CISSP deserves careful timing. ISC2 requires five years of cumulative paid work experience in two or more CISSP domains, although candidates who pass the exam without the full experience can become an Associate of ISC2 while they complete the requirement. That makes CISSP a strong mid-career target for many people, but it is rarely the most practical first step for someone with no IT experience.

CISA also fits better when the learner can connect audit concepts to real systems, controls, and evidence. It can be valuable for security managers, auditors, risk professionals, and technical practitioners moving into compliance, but it makes more sense when the person can discuss how controls are tested and how audit findings affect operations. ISO/IEC 27001 training is similarly strongest when paired with practical examples of scope, risk assessment, control selection, internal audit, and management review.

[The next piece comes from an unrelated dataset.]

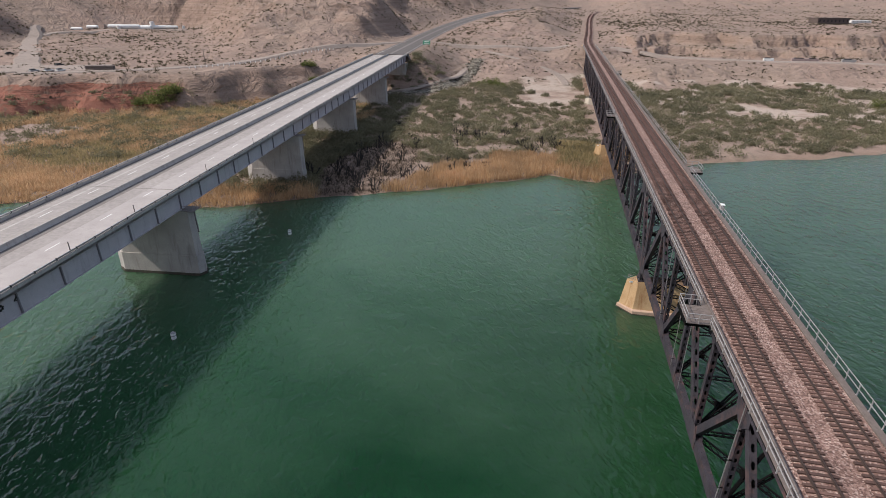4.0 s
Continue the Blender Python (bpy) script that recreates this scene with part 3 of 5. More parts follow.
def truss_span():
    """One deck truss of ten panels, its origin on the water line under its south end."""
    top = thing("railway_truss_span", "dark riveted steel deck truss carrying two railway tracks", "bridge span", group="railway truss spans")
    for s in (-1, 1):
        X = s * XT
        for i in range(10):
            y0, y1 = i * P, (i + 1) * P
            prof = [(X - 0.335, 7.76), (X + 0.335, 7.76), (X + 0.335, 7.80), (X + 0.31, 7.81), (X + 0.31, 9.04), (X + 0.345, 9.05), (X + 0.345, 9.09),
                    (X - 0.345, 9.09), (X - 0.345, 9.05), (X - 0.31, 9.04), (X - 0.31, 7.81), (X - 0.335, 7.80)]
            sh = Shape().prism(prof, "y", y0, y1)
            part("lower_chord", sh, STEEL, top)
            sh = Shape()
            sh.box(X - 0.33, X + 0.33, y0, y1, 20.74, 21.51)
            sh.box(X - 0.40, X + 0.40, y0, y1, 21.51, 21.555)
            sh.box(X - 0.40, X + 0.40, y0, y1, 20.70, 20.74)
            for k in range(6):
                sh.box(X + s * 0.33, X + s * 0.345, y0 + (k + 0.5) * P / 6 - 0.04, y0 + (k + 0.5) * P / 6 + 0.04, 20.74, 21.51)
            part("upper_chord", sh, STEEL, top)
            a, b = ((X, y0, ZL), (X, y1, ZU)) if i % 2 == 0 else ((X, y1, ZL), (X, y0, ZU))
            style = "ovals" if i % 2 == 0 else "plain"
            if i in (0, 9):
                a, b = (X, a[1], ZL + 0.33), (X, b[1], ZU + 0.42)
            part("diagonal", member(a, b, 1.0 if i in (0, 9) else 0.8, 0.56, style), STEEL, top)
        for i in range(11):
            y = i * P
            part("post", member((X, y, 8.9), (X, y, 20.6), 0.66, 0.52, "battens"), STEEL, top)
            if i % 2 == 0:
                lo, hi = (-1.9, 1.9) if 0 < i < 10 else ((-0.62, 1.85) if i == 0 else (-1.85, 0.62))
                out = [(y + lo, 7.72), (y + hi, 7.72), (y + hi, 9.35), (y + hi * 0.55, 10.15), (y + lo * 0.55, 10.15), (y + lo, 9.35)]
                if i in (0, 10):
                    near, far_ = (hi, lo) if i == 0 else (lo, hi)
                    out = [(y + far_, 7.68), (y + near, 7.68), (y + near, 9.9), (y + near * 0.62, 10.45), (y + far_, 10.5)]
            else:
                out = [(y - 0.55, 7.74), (y + 0.55, 7.74), (y + 0.55, 9.3), (y + 0.40, 9.9), (y - 0.40, 9.9), (y - 0.55, 9.3)]
            for o in (-0.36, 0.36):
                part("lower_gusset", Shape().prism(out, "x", X + o - 0.018, X + o + 0.018), STEEL, top)
            if i % 2:
                out = [(y - 1.7, 20.98), (y + 1.7, 20.98), (y + 1.7, 19.95), (y + 0.42, 18.88), (y - 0.42, 18.88), (y - 1.7, 19.95)]
            else:
                out = [(y - 0.62, 20.9), (y + 0.62, 20.9), (y + 0.36, 20.15), (y - 0.36, 20.15)]
            for o in (-0.365, 0.365):
                part("upper_gusset", Shape().prism(out, "x", X + o - 0.018, X + o + 0.018), STEEL, top)
        for y in (0.0, SPAN):
            sh = Shape()
            for k in (-0.45, -0.15, 0.15, 0.45):
                sh.prism([(y - 0.6, 6.25), (y + 0.6, 6.25), (y + 0.3, 7.7), (y - 0.3, 7.7)], "x", X + k - 0.04, X + k + 0.04)
            sh.box(X - 0.75, X + 0.75, y - 0.75, y + 0.75, 6.05, 6.25)
            part("bearing_shoe", sh, STEEL, top)
    # inner framing in the darker copy, its shade painted in
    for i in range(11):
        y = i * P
        part("floor_beam", Shape().box(-XT + 0.33, XT - 0.33, y - 0.2, y + 0.2, 19.0, 21.55), STEEL_DARK_SHADED, top)
        part("bottom_strut", lattice((-XT, y, 8.75), (XT, y, 8.75), 0.5), STEEL_DARK_SHADED, top)
        part("sway_brace", laced((-XT, y, 9.3), (XT, y, 19.6)), STEEL_DARK_SHADED, top)
        part("sway_brace", laced((XT, y, 9.3), (-XT, y, 19.6)), STEEL_DARK_SHADED, top)
        part("sway_plate", Shape().prism([(-0.4, 14.0), (0, 13.6), (0.4, 14.0), (0.4, 14.9), (0, 15.3), (-0.4, 14.9)], "y", y - 0.12, y + 0.12), STEEL_DARK_SHADED, top)
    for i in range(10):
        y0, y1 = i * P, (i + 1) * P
        part("lateral_brace", lattice((-XT, y0 + 0.3, 8.55), (XT, y1 - 0.3, 8.55), 0.7), STEEL_DARK_SHADED, top)
        part("lateral_brace", lattice((XT, y0 + 0.3, 8.6), (-XT, y1 - 0.3, 8.6), 0.7), STEEL_DARK_SHADED, top)
        part("brace_plate", Shape().prism([(-0.55, 8.3), (0.55, 8.3), (0.55, 8.85), (-0.55, 8.85)], "y", (y0 + y1) / 2 - 0.42, (y0 + y1) / 2 + 0.42), STEEL_DARK_SHADED, top)
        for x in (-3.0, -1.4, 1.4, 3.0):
            part("stringer", Shape().box(x - 0.15, x + 0.15, y0 + 0.2, y1 - 0.2, 20.76, 21.5), STEEL_DARK_SHADED, top)
    return top


Y0 = -13.13
first = truss_span()
first.matrix_basis = pose(23, Y0, 0)
for k in (1, 2, 3):
    copy_thing(first, pose(23, Y0 + 105.4 * k, 0))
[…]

Build a portfolio while studying

Certificates can open conversations, but portfolios often make those conversations credible. A hiring manager may not expect a junior candidate to have enterprise incident-response experience, but a clear lab write-up can show structured thinking. The important point is to produce evidence that mirrors workplace tasks: identify a risk, apply a control, document the result, and explain the trade-off.

A technical learner might build a small lab with a Windows host, a Linux host, centralised logs, basic endpoint protection, and sample detection notes. The output does not need to be elaborate. A short report explaining which logs were collected, what suspicious activity would look like, and how an analyst would triage an alert is more useful than a long list of tools with no explanation.

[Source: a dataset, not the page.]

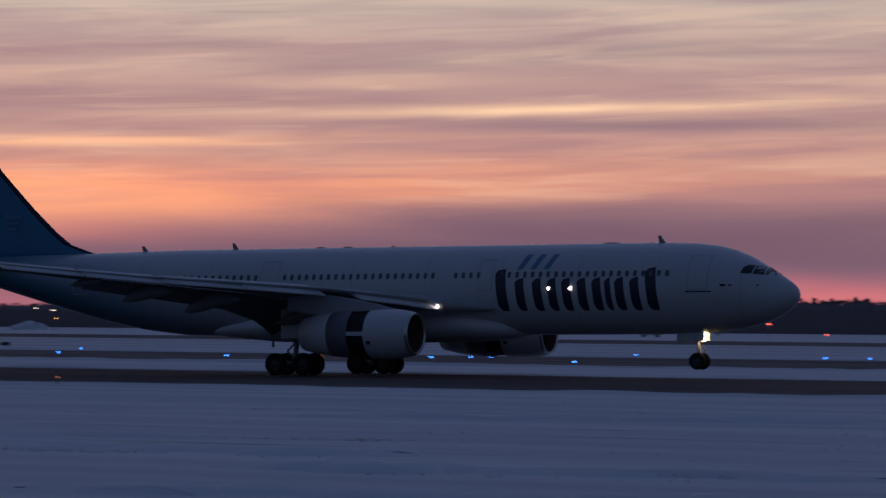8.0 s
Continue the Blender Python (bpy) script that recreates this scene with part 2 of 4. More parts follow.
def asphalt_material(name, frost):
    m = bpy.data.materials.new(name)
    m.use_nodes = True
    N = Nodes(m.node_tree)
    out, b = N.add("ShaderNodeOutputMaterial"), N.add("ShaderNodeBsdfPrincipled")
    N.link(b.outputs[0], out.inputs[0])
    b.inputs["Roughness"].default_value = 0.85
    b.inputs["Specular IOR Level"].default_value = 0.25
    co = N.add("ShaderNodeTexCoord").outputs["Object"]
    sep = N.add("ShaderNodeSeparateXYZ")
    N.link(co, sep.inputs[0])
    along = N.combine(N.math("MULTIPLY", sep.outputs[0], 0.012), N.math("MULTIPLY", sep.outputs[1], 0.16), 0.0)
    col = N.mix(N.noise(co, 0.8, 6, 0.65), (0.035, 0.033, 0.034, 1), (0.085, 0.08, 0.082, 1))
    dust = N.math("MULTIPLY", N.ramp(N.noise(along, 1.0, 6, 0.6, 0.6), [(0.42, (0, 0, 0)), (0.75, (1, 1, 1))]), frost)
    col = N.mix(dust, col, (0.45, 0.46, 0.5, 1))
    N.link(col, b.inputs["Base Color"])
    return m


SNOW = snow_material()
ASPHALT = asphalt_material("runway_asphalt", 0.10)
TAXI = asphalt_material("taxiway_asphalt", 0.45)
APRON = asphalt_material("apron_concrete", 0.22)
BODY = fuselage_paint()
WHITE = mat("white_paint", (0.66, 0.67, 0.69), 0.35, grain=0.15, scale=1.5, stain=0.35)
GREY = mat("wing_grey", (0.36, 0.38, 0.40), 0.4, grain=0.15, scale=2, stain=0.4)
DARKGREY = mat("flap_grey", (0.25, 0.255, 0.26), 0.5, grain=0.2, stain=0.4)
METAL = mat("bare_metal", (0.60, 0.60, 0.60), 0.28, 0.9, grain=0.1, stain=0.3)
SLEEVE = mat("sleeve_grey", (0.17, 0.18, 0.21), 0.45, grain=0.15, scale=2, stain=0.3)
DUCT = mat("duct_dark", (0.035, 0.035, 0.04), 0.55, grain=0.2, stain=0.3)
COPPER = mat("inlet_liner", (0.20, 0.12, 0.08), 0.45, 0.3, grain=0.2, stain=0.3)
RUBBER = mat("tyre_rubber", (0.014, 0.014, 0.015), 0.8, grain=0.3, stain=0.4)
RIM = mat("wheel_rim", (0.12, 0.12, 0.125), 0.5, 0.5, grain=0.2, stain=0.5)
STEEL = mat("gear_steel", (0.34, 0.35, 0.36), 0.4, 0.3, grain=0.2, stain=0.5)
GLASS = mat("cockpit_glass", (0.008, 0.009, 0.011), 0.06, 0.0, grain=0.05, coat=0.5)
PANE = mat("cabin_window", (0.12, 0.13, 0.16), 0.12, grain=0.05)
FINBLUE = mat("fin_blue", (0.012, 0.19, 0.33), 0.32, grain=0.2, scale=0.5, stain=0.25, stain_scale=0.3, coat=0.3)
NAVY = mat("navy_paint", (0.010, 0.012, 0.035), 0.35, grain=0.1, stain=0.2)
LOGONAVY = mat("logo_navy_paint", (0.022, 0.026, 0.06), 0.4, grain=0.1, stain=0.2)
LOGOBLUE = mat("light_blue_paint", (0.13, 0.26, 0.42), 0.35, grain=0.1, stain=0.2)
LOGOWHITE = mat("silver_white_paint", (0.40, 0.48, 0.54), 0.35, grain=0.1, stain=0.2)
LINE = mat("seam_grey", (0.47, 0.48, 0.51), 0.5, grain=0.1)
LAMPWHITE = mat("landing_lamp", (0.9, 0.85, 0.75), 0.3, glow=(1.0, 0.70, 0.38), power=16)
LAMPSIDE = mat("side_lamp", (0.9, 0.85, 0.8), 0.3, glow=(1.0, 0.84, 0.74), power=14)


# ---- building helpers ----
def thing(name, m, label, category, group="", kind=""):
    ob = new(name)
    ob.matrix_basis = m
    return tagged(ob, label, category, group, kind)


def mesh_of(bm, material, smooth=True):
    me = bpy.data.meshes.new("shape")
    bmesh.ops.recalc_face_normals(bm, faces=bm.faces[:])
    for f in bm.faces:
        f.smooth = smooth
    bm.to_mesh(me)
    bm.free()
    for k in (material if isinstance(material, (list, tuple)) else [material]):
        me.materials.append(k)
    return me


def part(name, bm, material, parent=None, label="", at=None, smooth=False):
    me = bm if isinstance(bm, bpy.types.Mesh) else mesh_of(bm, material, smooth)
    ob = new(name, me)
    ob.parent = parent
    if at is not None:
        ob.matrix_basis = at if isinstance(at, Matrix) else Matrix.Translation(at)
    return tagged(ob, label)


def box(bm, lo, hi, bevel=0.0, slot=0):
    g = bmesh.ops.create_cube(bm, size=1.0)
    c = [(a + b) / 2 for a, b in zip(lo, hi)]
    s = [abs(b - a) for a, b in zip(lo, hi)]
    bmesh.ops.scale(bm, vec=s, verts=g["verts"])
    bmesh.ops.translate(bm, vec=c, verts=g["verts"])
    faces = {f for v in g["verts"] for f in v.link_faces}
    for f in faces:
        f.material_index = slot
    if bevel:
        edges = list({e for v in g["verts"] for e in v.link_edges})
        bmesh.ops.bevel(bm, geom=edges, offset=bevel, segments=2, affect="EDGES", profile=0.5)
    return bm


def boxes(*items, bevel=0.0):
    bm = bmesh.new()
    for lo, hi in items:
        box(bm, lo, hi, bevel)
    return bm


def loft(bm, rings, closed=True, caps=True, slot=0):
    """Skin over rings of equal point count."""
    rows = [[bm.verts.new(p) for p in ring] for ring in rings]
    n = len(rows[0])
    for a, b in zip(rows, rows[1:]):
        for i in range(n if closed else n - 1):
            j = (i + 1) % n
            bm.faces.new((a[i], a[j], b[j], b[i])).material_index = slot
    if caps:
        for row in (rows[0], rows[-1]):
            bm.faces.new(row).material_index = slot
    return bm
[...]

A cloud-focused learner can create a hardening checklist for identity, storage, logging, backup, and network exposure in a test environment. The value lies in the reasoning: which settings reduce risk, what business function they protect, and what operational side effects they may create. This kind of work shows judgement, not just tool familiarity.

A governance learner can produce a mock audit evidence pack or a control mapping exercise. For example, they might define the scope of a small information security management system, identify key information assets, document risks, map controls to ISO/IEC 27001 themes, and write a short internal audit plan. That kind of artefact demonstrates the ability to translate frameworks into business evidence.

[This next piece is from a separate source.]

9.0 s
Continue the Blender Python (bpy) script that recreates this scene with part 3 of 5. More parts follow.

A practical twelve-month training rhythm

A year is a useful planning horizon because it is long enough to build depth and short enough to stay accountable. The aim is not to collect as many badges as possible. The aim is to combine study, practice, documentation, and feedback into a visible progression.

  1. Months one to three: build or refresh fundamentals in networking, operating systems, identity, cloud basics, and security principles.
  2. Months four to six: complete one foundation certification and create two small project write-ups that show applied learning.
  3. Months seven to nine: choose either a technical operations project or a governance project and go deeper with role-specific training.
  4. Months ten to twelve: refine the portfolio, practise explaining decisions, and choose the next certification based on the target role.

This rhythm works because it prevents a common mistake: studying continuously without producing anything that can be evaluated. A learner who finishes the year with one relevant certification, several concise project artefacts, and a clear explanation of their target role will often be easier to assess than someone with more exam preparation but no practical evidence.

Keeping certifications and skills current

Security training does not end when an exam is passed. Many professional certifications require continuing education through CPEs, PDUs, or similar renewal activities. The details vary by body, so professionals should check the current rules from ISC2, ISACA, CompTIA, Microsoft, or the relevant ISO training provider rather than relying on old assumptions.

Renewal should not be treated as administration alone. Good continuing education reflects the way security work changes: new attack techniques, cloud service updates, identity threats, regulatory expectations, and incident lessons all affect day-to-day decisions. Reading advisories, attending technical sessions, completing labs, contributing to internal risk reviews, and documenting lessons from incidents can all support genuine skill maintenance when they fit the certification rules.

There is also a practical career benefit. A professional who can explain what changed in their field over the past year, and how they adjusted controls or practice in response, signals more than compliance with a renewal requirement. They show that learning is connected to risk reduction and operational improvement.

Choosing the path that fits the work

The right IT security training path depends on the work the learner wants to be trusted with next. Technical operations rewards hands-on evidence: logs, configurations, investigations, and secure design decisions. Governance and leadership reward the ability to connect risk, controls, evidence, and business priorities.

Readynez can support structured preparation when a learner has chosen the next step, but the decision should begin with role fit rather than course availability. The most useful plan combines one appropriate certification target with practical artefacts that prove the skill in context.

A sensible next step is to write down the target role, current baseline, preferred track, and one portfolio output to build in the next few months. Once that is clear, Readynez training can help turn the plan into focused study without losing sight of the work the certification is meant to support.

FAQ

Which IT security certification should a beginner start with?

A beginner should usually start with security fundamentals before specialising. ISC2 Certified in Cybersecurity, CompTIA Security+, or Microsoft SC-900 can all make sense depending on the learner’s background and target role.

Is CISSP a good first cybersecurity certification?

CISSP is usually better as a mid-career certification because it is designed around broad professional security experience. ISC2 allows Associate status for candidates who pass before meeting the full experience requirement, but beginners often benefit from foundational training and hands-on practice first.

Should a learner choose technical security or governance training?

The choice depends on the work they want to do. Technical security suits people who want to investigate, configure, monitor, and secure systems. Governance training suits people who want to work with risk, audit, policies, controls, compliance, and management systems.

Do certifications alone lead to security jobs?

Certifications can help candidates pass initial screening and show structured learning, but they rarely prove capability by themselves. Lab projects, incident write-ups, cloud hardening notes, audit artefacts, and clear explanations of decisions make the certification more credible.